東京に住んでいた頃は、仕事の疲れとストレスで自炊する気力もなく、ほぼ毎日外食だったし、沢山物を持てば持つほど逆に虚しさが増していた。
この国に住んでから私はめっきり物欲がなくなり、物を買うことがどんどん減っていった。
今は趣味的なことも、ドラマや映画は配信で観れて、たまに映画館に行けて、本は電子書籍で読めて、音楽もサブスクやダウンロードで聴ける位のお金があれば、それで十分だなぁと考えている。
物を増やしたくないので、エンタメ関連のものも基本的にはデータで保存だ。
それでも、節約とか我慢しているというわけでもない。
この国の民は、お金をかけなくても、四季折々の自然の中で過ごすことだったり、何もないことを楽しむ、ということを知っているとも思う。

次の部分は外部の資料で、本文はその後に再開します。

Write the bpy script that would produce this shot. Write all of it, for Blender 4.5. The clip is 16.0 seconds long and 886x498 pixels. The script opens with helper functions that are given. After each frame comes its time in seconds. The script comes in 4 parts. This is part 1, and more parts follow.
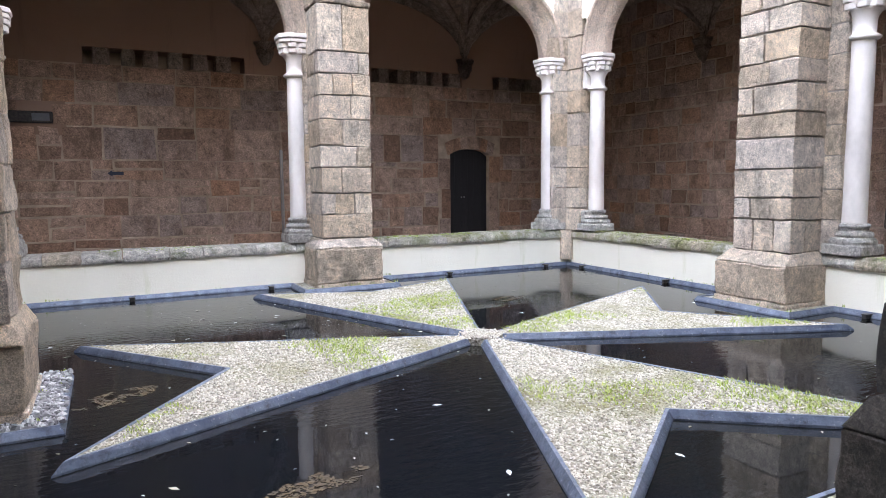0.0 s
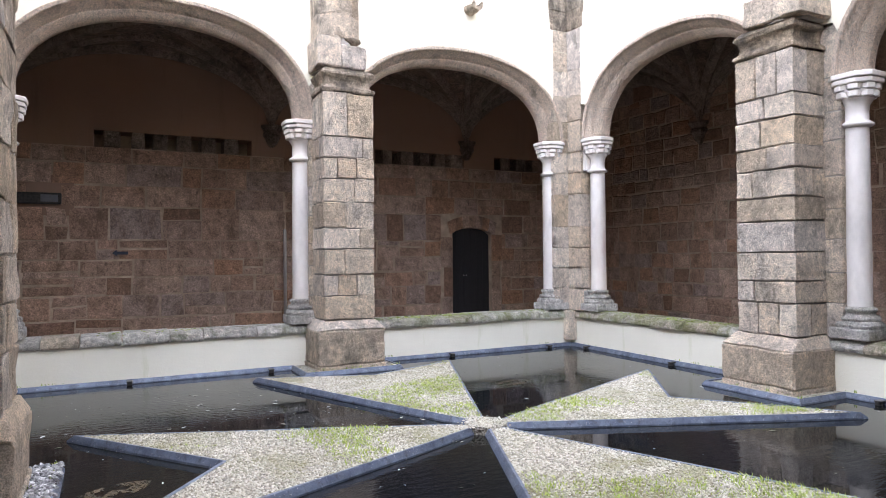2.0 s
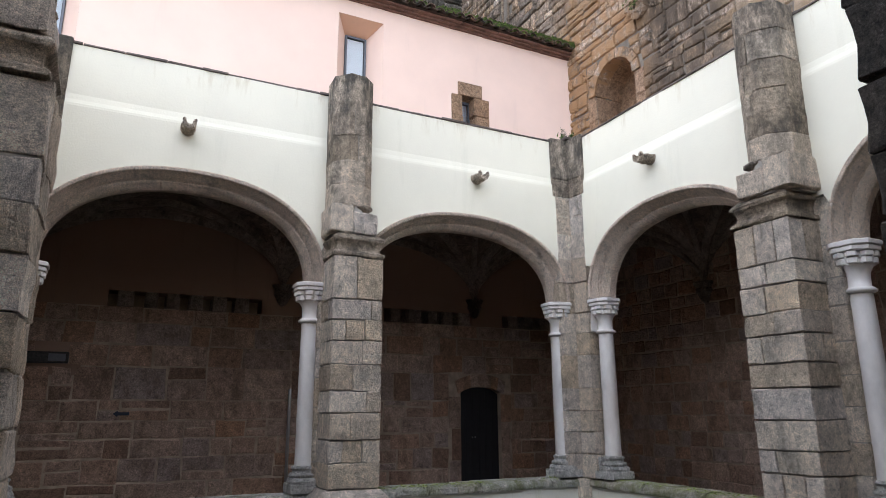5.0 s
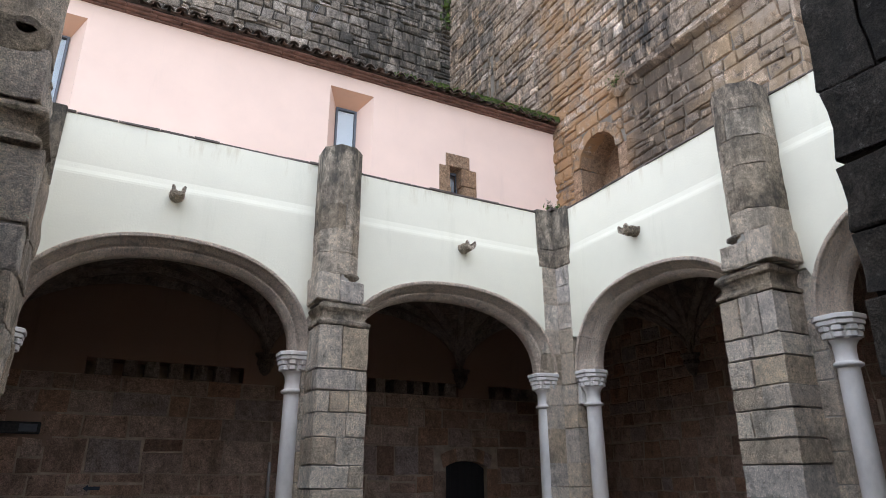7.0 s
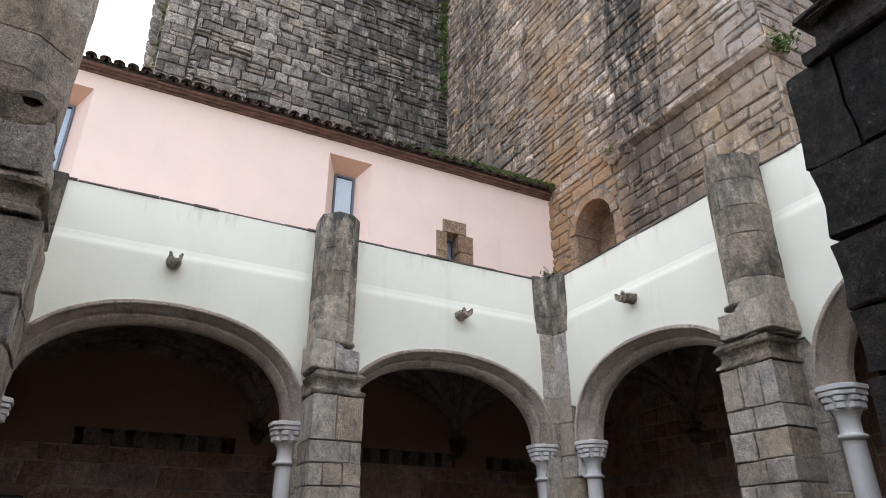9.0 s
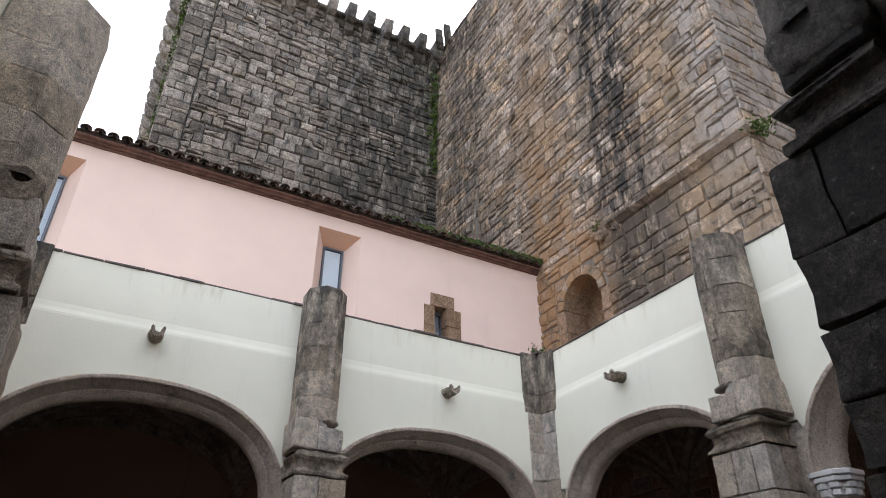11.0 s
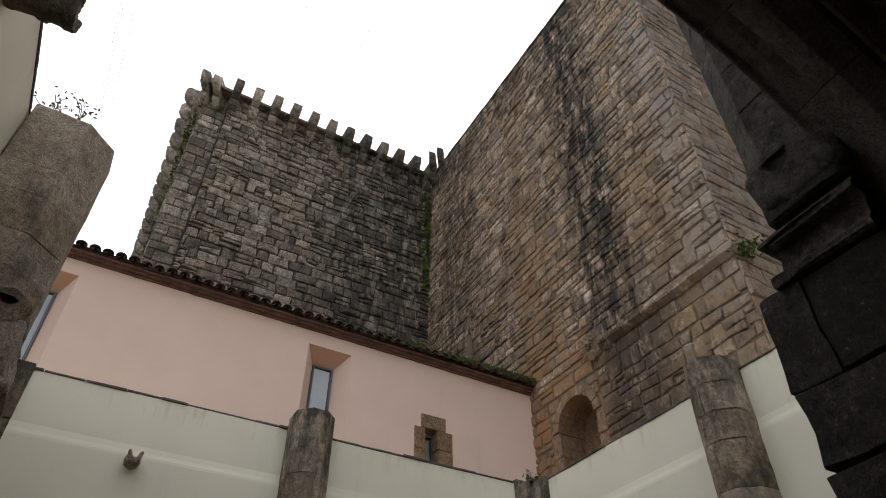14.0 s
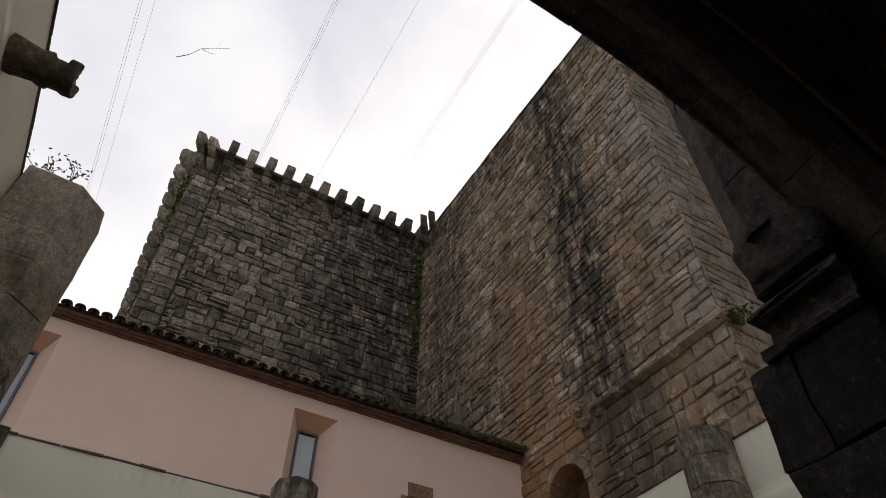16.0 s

今だって、自分の選んだ道は本当にこれで良かったのかと、迷うこともある。これからもどうなってゆくのか先のことはわからないし、確固たる覚悟があるわけでもない。
それでも、とりあえず今、住む家があり、家族がいて、差し当たり食うに困っているというわけでもない。

これ以上、自分は何を求めるというのだろうか。

何を幸せと思うか、それは人それぞれだろうけれど、「ない」ことを数えるよりも、今「ある」ものに目を向けたいとも思うのだ。